When it was first produced in the US exactly 12 years ago, and was subsequently seen at the Royal Court in a new production a year later, David Mamet’s Oleanna quickly became more than just a play. It was a cultural beacon – a talking point in itself, around which a fierce debate would rage.
Mamet has himself said it became “a succes de scandale, a handy French phase meaning everyone was so enraged by it that everyone had to see it”.
It remains one of the most combustible, combative plays of its decade, a taut, fraught and inflammatory work about the power and meaning of words, in an age of ‘political correctness’, and how their interpretation can become tools of manipulation, power and even violence, weapons to be vigorously wielded.
But aren’t we over it now? As performers like Ricky Gervais comically subvert the PC culture, haven’t we moved on? Not if a story in the Evening Standard on the same day that this West End revival of Oleanna opened is any indication. English National Opera has issued new guidelines to their employees on the subject of sexual discrimination at work, and the rules include the statement: “The use of affectionate names such as ‘darling’ will also constitute sexual harassment.”

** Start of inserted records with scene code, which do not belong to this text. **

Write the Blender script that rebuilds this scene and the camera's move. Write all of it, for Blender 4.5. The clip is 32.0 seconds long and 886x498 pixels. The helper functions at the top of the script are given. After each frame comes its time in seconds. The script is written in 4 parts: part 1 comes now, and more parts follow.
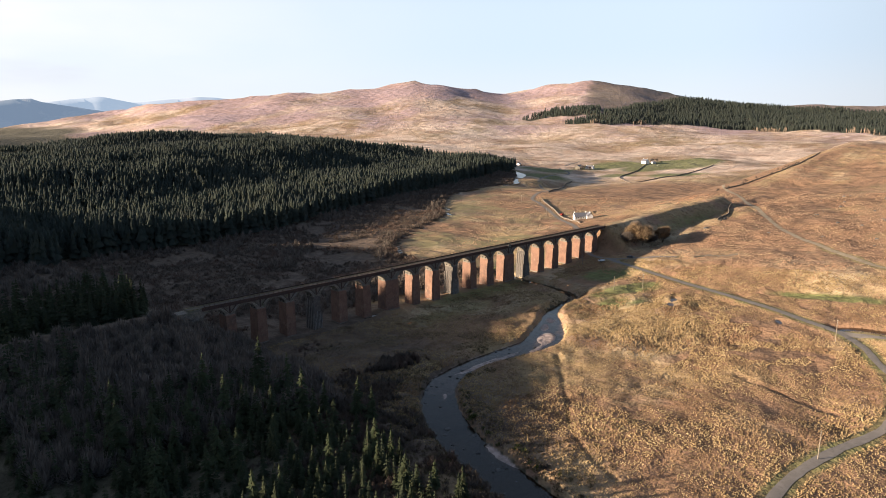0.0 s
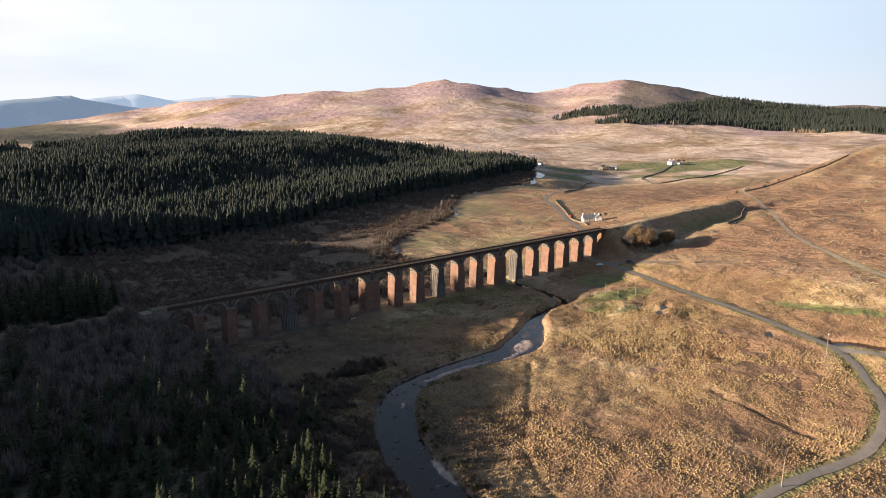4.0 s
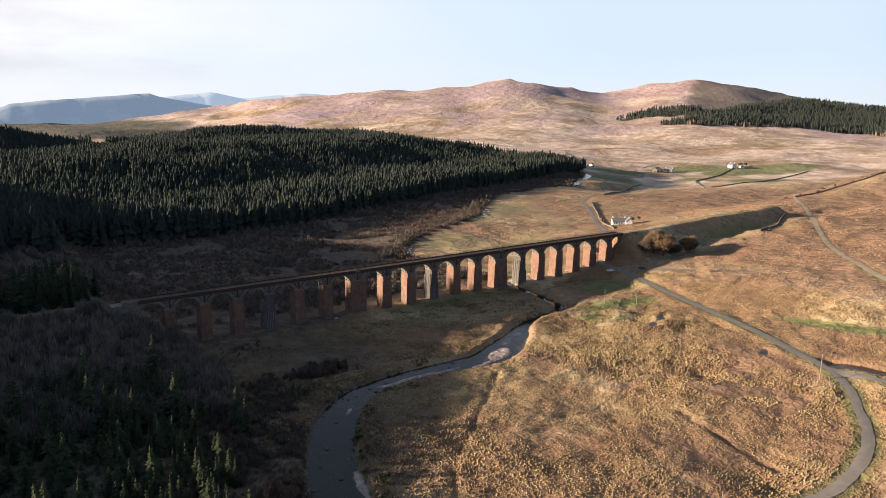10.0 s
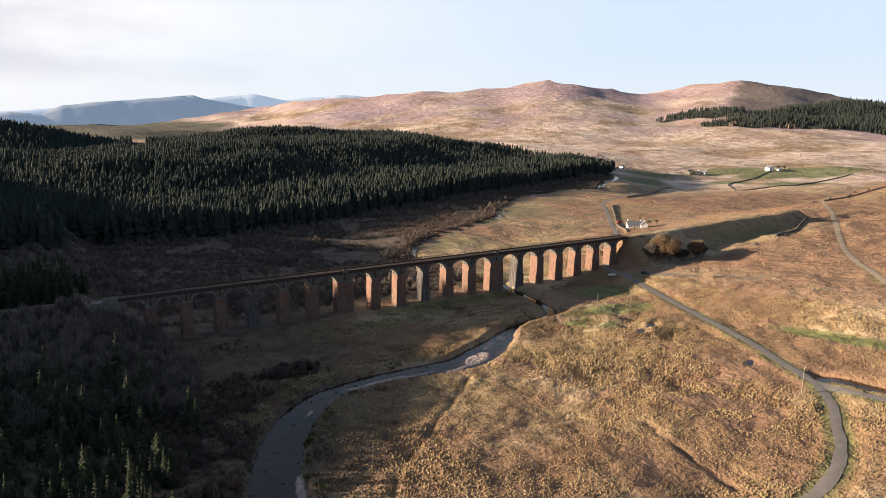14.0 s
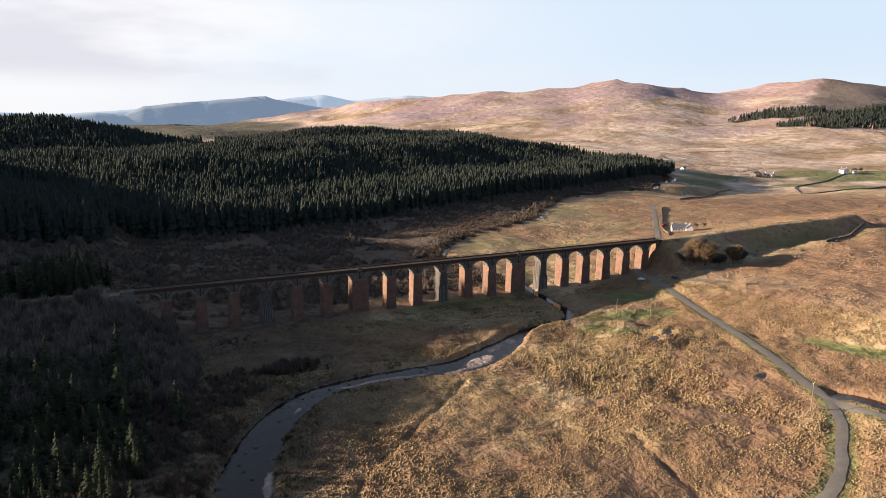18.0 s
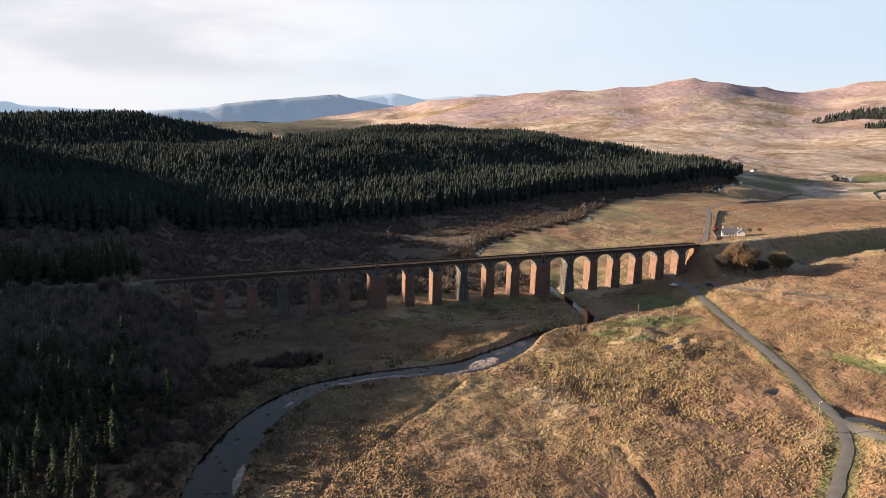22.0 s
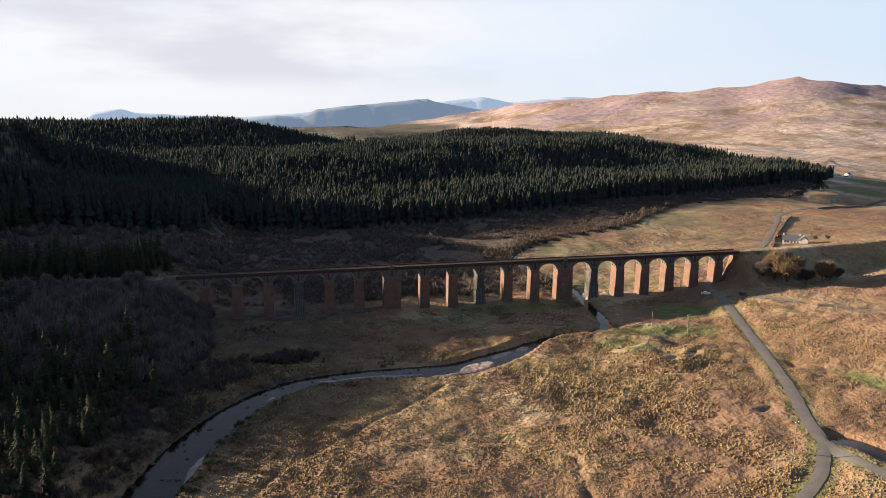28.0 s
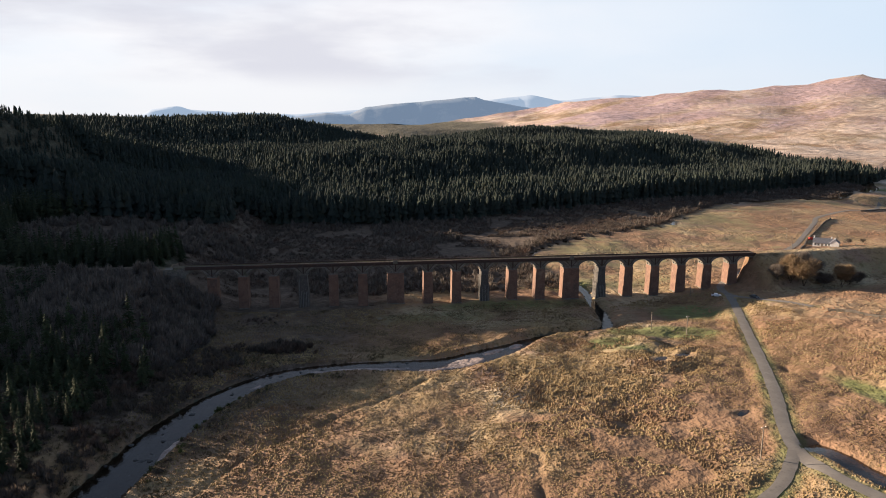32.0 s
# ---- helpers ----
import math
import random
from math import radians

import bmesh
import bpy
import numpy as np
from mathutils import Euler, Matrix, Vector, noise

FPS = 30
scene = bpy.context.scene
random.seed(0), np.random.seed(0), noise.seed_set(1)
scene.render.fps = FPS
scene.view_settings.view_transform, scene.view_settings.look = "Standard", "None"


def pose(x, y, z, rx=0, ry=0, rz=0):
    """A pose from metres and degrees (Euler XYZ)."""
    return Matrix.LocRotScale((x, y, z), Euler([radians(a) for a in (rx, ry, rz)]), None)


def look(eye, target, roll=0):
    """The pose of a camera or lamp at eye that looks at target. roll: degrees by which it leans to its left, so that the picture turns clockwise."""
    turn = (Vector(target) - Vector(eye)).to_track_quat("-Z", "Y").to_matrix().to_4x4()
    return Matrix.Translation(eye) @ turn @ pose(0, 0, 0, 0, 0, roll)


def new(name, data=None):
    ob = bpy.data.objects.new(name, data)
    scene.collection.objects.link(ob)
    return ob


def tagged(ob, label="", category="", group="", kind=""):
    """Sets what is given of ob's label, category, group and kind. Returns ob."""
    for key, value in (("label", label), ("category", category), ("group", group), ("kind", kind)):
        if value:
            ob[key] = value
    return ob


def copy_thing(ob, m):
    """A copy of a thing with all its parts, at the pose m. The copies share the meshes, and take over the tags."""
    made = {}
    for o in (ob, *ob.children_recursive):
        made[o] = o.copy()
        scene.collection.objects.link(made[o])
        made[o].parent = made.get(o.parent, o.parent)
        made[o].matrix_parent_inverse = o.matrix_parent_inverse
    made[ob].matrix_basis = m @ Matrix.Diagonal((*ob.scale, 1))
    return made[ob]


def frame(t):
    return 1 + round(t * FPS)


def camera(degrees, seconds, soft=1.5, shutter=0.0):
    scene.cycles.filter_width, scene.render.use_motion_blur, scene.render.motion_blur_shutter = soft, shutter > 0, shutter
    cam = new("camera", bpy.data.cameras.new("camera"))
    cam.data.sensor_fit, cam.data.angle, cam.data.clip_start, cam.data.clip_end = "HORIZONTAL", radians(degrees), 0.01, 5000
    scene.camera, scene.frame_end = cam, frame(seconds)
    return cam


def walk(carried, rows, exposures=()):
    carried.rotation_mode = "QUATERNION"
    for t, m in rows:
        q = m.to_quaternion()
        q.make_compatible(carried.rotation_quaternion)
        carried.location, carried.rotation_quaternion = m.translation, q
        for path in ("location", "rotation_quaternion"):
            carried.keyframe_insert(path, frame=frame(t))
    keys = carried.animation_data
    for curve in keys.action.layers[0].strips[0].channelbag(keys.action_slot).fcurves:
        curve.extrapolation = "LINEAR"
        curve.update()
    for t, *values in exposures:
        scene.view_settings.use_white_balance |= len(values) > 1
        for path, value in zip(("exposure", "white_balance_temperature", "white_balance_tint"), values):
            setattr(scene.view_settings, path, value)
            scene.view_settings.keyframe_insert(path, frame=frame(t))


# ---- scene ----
cam = camera(66.0, 32.0, 0.9)
PATH = [
    (0, (-201.773, -243.745, 91.367), (-200.447, -242.302, 90.968), -0.4),
    (0.5, (-198.65, -244.775, 91.382), (-197.332, -243.325, 90.983), -0.2),
    (1, (-195.595, -245.756, 91.38), (-194.287, -244.297, 90.98), -0.2),
    (1.5, (-192.645, -246.673, 91.356), (-191.346, -245.206, 90.956), -0.2),
    (2, (-189.801, -247.542, 91.315), (-188.51, -246.068, 90.914), -0.0),
    (2.5, (-187.034, -248.416, 91.266), (-185.751, -246.935, 90.865), -0.0),
    (3, (-184.297, -249.379, 91.21), (-183.023, -247.891, 90.807), 0.2),
    (3.5, (-181.537, -250.569, 91.093), (-180.273, -249.073, 90.69), 0.0),
    (5.5, (-170.416, -255.812, 90.067), (-169.19, -254.282, 89.668), -0.0),
    (6, (-167.631, -257.049, 89.955), (-166.415, -255.511, 89.557), -0.2),
    (6.5, (-164.826, -258.209, 89.873), (-163.621, -256.663, 89.476), -0.2),
    (7, (-162.005, -259.284, 89.792), (-160.813, -257.728, 89.394), -0.2),
    (7.5, (-159.18, -260.266, 89.713), (-158.002, -258.7, 89.314), -0.1),
    (8, (-156.372, -261.156, 89.628), (-155.211, -259.577, 89.229), -0.0),
    (8.5, (-153.561, -261.991, 89.547), (-152.415, -260.402, 89.146), 0.1),
    (9, (-150.764, -262.79, 89.473), (-149.636, -261.188, 89.072), 0.1),
    (9.5, (-147.978, -263.606, 89.407), (-146.866, -261.993, 89.006), -0.0),
    (10, (-145.224, -264.502, 89.339), (-144.123, -262.881, 88.936), 0.3),
    (10.5, (-142.538, -265.555, 89.202), (-141.449, -263.926, 88.801), 0.1),
    (11, (-139.895, -266.666, 89.064), (-138.818, -265.029, 88.663), 0.1),
    (11.5, (-137.259, -267.778, 88.943), (-136.195, -266.132, 88.542), 0.2),
    (12, (-134.596, -268.874, 88.837), (-133.545, -267.22, 88.439), 0.0),
    (12.5, (-131.902, -269.928, 88.745), (-130.863, -268.267, 88.345), 0.2),
    (13, (-129.164, -270.945, 88.677), (-128.137, -269.276, 88.277), 0.2),
    (13.5, (-126.404, -271.925, 88.621), (-125.39, -270.248, 88.223), 0.2),
    (14, (-123.64, -272.885, 88.575), (-122.638, -271.201, 88.176), 0.3),
    (14.5, (-120.918, -273.834, 88.506), (-119.929, -272.142, 88.108), 0.2),
    (16.5, (-110.212, -277.532, 87.957), (-109.296, -275.8, 87.557), 0.4),
    (17, (-107.544, -278.467, 87.9), (-106.656, -276.72, 87.502), 0.2),
    (17.5, (-104.893, -279.389, 87.861), (-104.034, -277.627, 87.462), 0.3),
    (18, (-102.229, -280.293, 87.829), (-101.399, -278.518, 87.43), 0.2),
    (18.5, (-99.539, -281.161, 87.797), (-98.733, -279.374, 87.4), 0.1),
    (19, (-96.796, -281.97, 87.762), (-96.014, -280.173, 87.363), 0.2),
    (19.5, (-94.028, -282.641, 87.694), (-93.271, -280.832, 87.298), 0.0),
    (20, (-91.236, -283.235, 87.624), (-90.504, -281.418, 87.22), 0.5),
    (20.5, (-88.433, -283.804, 87.558), (-87.723, -281.978, 87.154), 0.4),
    (21, (-85.644, -284.387, 87.497), (-84.956, -282.553, 87.093), 0.5),
    (21.5, (-82.879, -285.03, 87.431), (-82.215, -283.186, 87.029), 0.3),
    (22, (-80.149, -285.759, 87.354), (-79.509, -283.907, 86.95), 0.5),
    (22.5, (-77.465, -286.577, 87.272), (-76.849, -284.718, 86.867), 0.4),
    (23, (-74.821, -287.482, 87.19), (-74.227, -285.614, 86.79), 0.1),
    (23.5, (-72.206, -288.457, 87.103), (-71.633, -286.582, 86.708), -0.2),
    (24, (-69.607, -289.466, 87.005), (-69.055, -287.585, 86.609), -0.0),
    (24.5, (-67.009, -290.432, 86.897), (-66.479, -288.545, 86.498), 0.2),
    (25, (-64.375, -291.26, 86.789), (-63.868, -289.367, 86.39), 0.1),
    (25.5, (-61.649, -291.816, 86.762), (-61.163, -289.917, 86.367), -0.0),
    (27.5, (-50.512, -293.276, 86.552), (-50.11, -291.357, 86.155), 0.0),
    (28, (-47.723, -293.656, 86.526), (-47.338, -291.733, 86.132), -0.1),
    (28.5, (-44.958, -294.078, 86.497), (-44.589, -292.151, 86.105), -0.2),
    (29, (-42.253, -294.541, 86.458), (-41.903, -292.613, 86.06), 0.1),
    (29.5, (-39.637, -295.043, 86.417), (-39.305, -293.11, 86.023), -0.1),
    (30, (-37.136, -295.579, 86.368), (-36.823, -293.644, 85.969), 0.1),
    (30.5, (-34.782, -296.145, 86.29), (-34.487, -294.207, 85.89), 0.2),
    (32, (-28.163, -297.894, 85.716), (-27.919, -295.95, 85.317), 0.1),
]
walk(cam, [(t, look(eye, target, roll)) for t, eye, target, roll in PATH], [(0, 1.85, 6250, 11), (12, 1.8, 6250, 11), (32, 1.72, 6200, 11)])

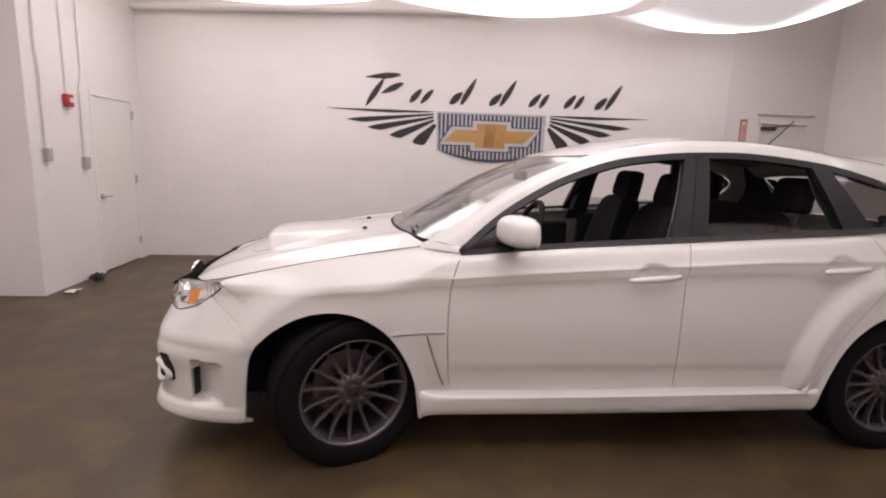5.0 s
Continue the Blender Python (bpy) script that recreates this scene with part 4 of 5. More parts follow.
# --- plates
p = part("plate_bracket", box(-0.16, 0.16, -2.286, -2.262, 0.518, 0.556, 0.006), M_PLASTIC, car, "black licence plate bracket")
for x in (-0.11, 0.11):
    part("bolt", lathe([(-2.296, 0.007), (-2.290, 0.009)], "y", 10, at=(x, 0, 0.537)), M_TRIM, p)
dp = part("dealer_plate", box(-0.15, 0.15, -0.006, 0.006, -0.075, 0.075, 0.004), M_WHITE_PRINT, car, "black dealer plate with white bars and border")
dp.matrix_basis = pose(-0.398, -2.290, 0.445, -4, 4, -6) @ Matrix.Diagonal((0.88, 1, 0.86, 1))
part("plate_face", box(-0.142, 0.142, -0.009, -0.006, -0.068, 0.068), M_BLACK, dp)
for x0, x1, z0, z1 in ((-0.12, 0.09, 0.022, 0.040), (-0.05, 0.05, -0.012, 0.004), (-0.07, 0.08, -0.050, -0.038)):
    part("plate_bar", box(x0, x1, -0.011, -0.009, z0, z1), M_WHITE_PRINT, dp)
for s_ in (-1, 1):
    for k in range(3):
        part("plate_bar", box(0.06 * s_, 0.12 * s_ - 0.015 * k * s_, -0.011, -0.009, 0.006 - 0.011 * k, 0.011 - 0.011 * k), M_WHITE_PRINT, dp)

# --- headlamps
LB = [(-2.208, 0.650, 0.373), (-2.184, 0.642, 0.485), (-2.094, 0.652, 0.642), (-1.960, 0.708, 0.748), (-1.858, 0.785, 0.757)]
LT = [(-2.180, 0.715, 0.412), (-2.138, 0.754, 0.485), (-2.048, 0.779, 0.590), (-1.942, 0.795, 0.690), (-1.848, 0.797, 0.752)]
LM = [((a[0] + c[0]) / 2 - 0.018, (a[1] + c[1]) / 2, (a[2] + c[2]) / 2 + 0.014) for a, c in zip(LB, LT)]
LMI = [((a[0] + c[0]) / 2 + 0.030, (a[1] + c[1]) / 2, (a[2] + c[2]) / 2 - 0.022) for a, c in zip(LB, LT)]
hl = loft([[(y + 0.004, z, x - 0.002) for y, z, x in LB], LMI, [(y + 0.004, z, x - 0.002) for y, z, x in LT]], 32, 14)
for s_, house in zip((1, -1), skin("headlamp", hl, M_REFLECT, car, "clear headlamp with chrome bowls and amber marker", thick=0.0)):
    def m_(b):
        return b if s_ == 1 else mirrored(b)
    lens = part("lens", m_(outward(loft([LB, LM, LT], 32, 12))), M_LENS, house, "clear lens", True)
    part("gasket", m_(tube([tuple(v) for v in cr([(x, y, z) for y, z, x in LB], 20) + cr([(x, y, z) for y, z, x in LT[::-1]], 20)], 0.0028, sides=5, closed=True)), M_TRIM, house)
    for (x, y, z, r, nm) in ((0.585, -2.098, 0.714, 0.046, "projector"), (0.468, -2.160, 0.700, 0.040, "main_beam")):
        o = part(nm, lathe([(-0.012, r * 0.74), (-0.020, r), (0.0, r * 1.12), (0.03, r * 1.15), (0.03, r * 0.74)], "y", 28, closed=True), M_CHROME, house, "chrome ring", True)
        o.matrix_basis = pose(x * s_, y + 0.02, z, -6, 0, 16 * s_)
        part("bowl", lathe([(0.012, 0.002), (0.006, r * 0.5), (-0.002, r * 0.73)], "y", 24), M_GUN if nm == "projector" else M_REFLECT, o, "", True)
        if nm == "projector":
            part("bulb_lens", lathe([(-0.016, 0.004), (-0.010, r * 0.35), (0.0, r * 0.6)], "y", 24), M_DARKGLASS, o, "", True)
        else:
            part("bulb", lathe([(-0.02, 0.006), (0.0, 0.011), (0.02, 0.011)], "y", 14), M_CHROME, o, "", True)
    am = loft([[(-2.040, 0.686, 0.690), (-1.985, 0.706, 0.722)], [(-2.025, 0.750, 0.672), (-1.965, 0.768, 0.700)]], 4, 4)
    part("amber_marker", m_(outward(am)), M_AMBER, house, "amber side marker")
    lo_, in_, hi_ = [cr([(x, y, z) for y, z, x in L], 40) for L in (LB, LMI, LT)]
    for k in range(22, 38, 2):
        part("flute", m_(tube([tuple(v) for v in cr([lo_[k].lerp(in_[k], 0.35), in_[k] + Vector((0.004, -0.006, 0)), hi_[k].lerp(in_[k], 0.35)], 6)], 0.0028, sides=5)), M_CHROME, house)
    part("shelf", m_(tube([tuple(in_[k].lerp(lo_[k], 0.55) + Vector((0, -0.006, 0))) for k in range(3, 36, 3)], 0.007, sides=6)), M_REFLECT, house, "", True)
    part("brow", m_(outward(loft([LT, [(y + 0.012, z - 0.016, x - 0.010) for y, z, x in LT]], 24, 2))), M_REFLECT, house)

# --- windows: black frames on the side glass line
BELT = [(-0.815, 0.960), (-0.40, 0.995), (0.21, 1.034), (0.65, 1.062), (1.10, 1.090), (1.27, 1.108)]


def belt(y):
    return float(np.interp(y, [p[0] for p in BELT], [p[1] for p in BELT]))


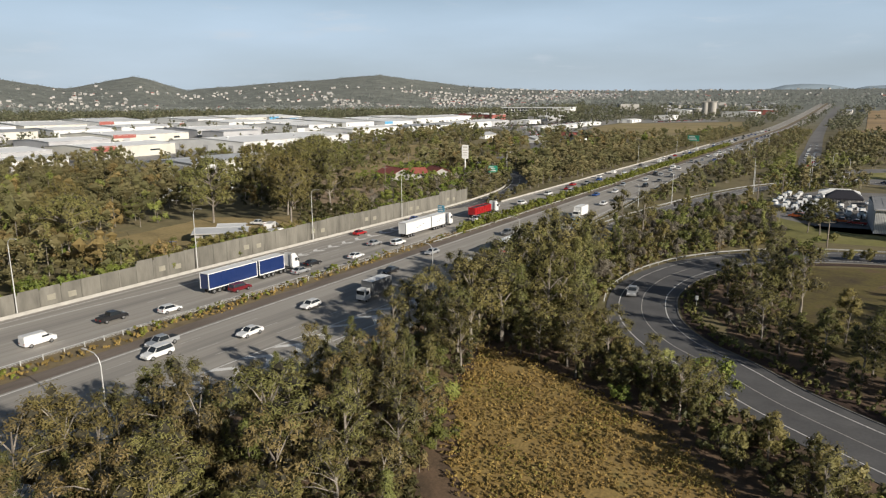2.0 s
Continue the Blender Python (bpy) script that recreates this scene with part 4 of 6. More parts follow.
# great gum trees behind the noise wall
for x, y, sc in ((-172.6, 143, 0.95), (-151, 155, 0.98), (-170, 176, 1.05), (-158, 182, 1.0), (-163, 166, 0.9), (-178, 188, 0.9), (-200, 222, 1.1), (-192, 206, 1.05), (-208, 238, 1.0), (-196, 186, 1.0),
                 (-133.5, 164, 0.5), (-175, 98, 0.8), (-158, 88, 0.75)):
    plant("great", x, y, sc, group="gum trees behind the noise wall")


# ---- odds and ends on the lawn ----
def palm(x, y, h):
    t = thing("palm_tree", "short palm with a rough trunk and arching fronds", "palm", at=pose(x, y, 0))
    bm = bmesh.new()
    tube(bm, (0, 0, -0.3), (0.1, 0, h * 0.5), 0.34, 0.28, 8)
    tube(bm, (0.1, 0, h * 0.5), (0.05, 0.1, h), 0.28, 0.24, 8)
    part("trunk", bm, M["bark_dark"], t)
    r = np.random.default_rng(5)
    tri = []
    for k in range(34):
        a, up = k * 2.4, 0.95 - 1.5 * k / 34
        d = np.array([math.cos(a) * math.cos(up), math.sin(a) * math.cos(up), math.sin(up)])
        side = np.array([-math.sin(a), math.cos(a), 0])
        base_ = np.array([0.05, 0.1, h])
        for q in np.linspace(0.2, 1, 12):
            p = base_ + d * 2.3 * q + np.array([0, 0, -0.9 * q * q])
            for s_ in (-1, 1):
                tri.append([p - d * 0.08, p + d * 0.08, p + side * s_ * (0.55 - 0.3 * q) + d * 0.3 + np.array([0, 0, -0.2])])
    part("crown", leaf_mesh("crown", np.array(tri), M["green_leaf"]), None, t)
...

Meanwhile, on stage around the corner from ENO at the Garrick, an everyday story of classroom politics, in which a young female student seeks to have an assignment that she failed re-marked, explodes into a blistering, volatile expose of the language of sexual politics that eventually has the student accusing him of rape.
She means the word in a sense that is both figurative (accusing him of exploiting his ‘paternal prerogative’ in class, adding, “and what is that but rape; I swear to God”) and then literal (applying the letter of the law to the way the professor tries to restrain her departure from the room after her report to the Tenure Committee threatens his promotion).
Two terrific American film actors, Julia Stiles and Aaron Eckhart, bring convincing, raging passion to the increasingly desperate journeys that this confrontation propels them along, and Lindsay Posner’s meticulous production - formally staged on Christopher Oram’s raised platform stripped bare of everything but a desk, a water cooler and a chair, with a skylight over it - maintains the darkening tension throughout.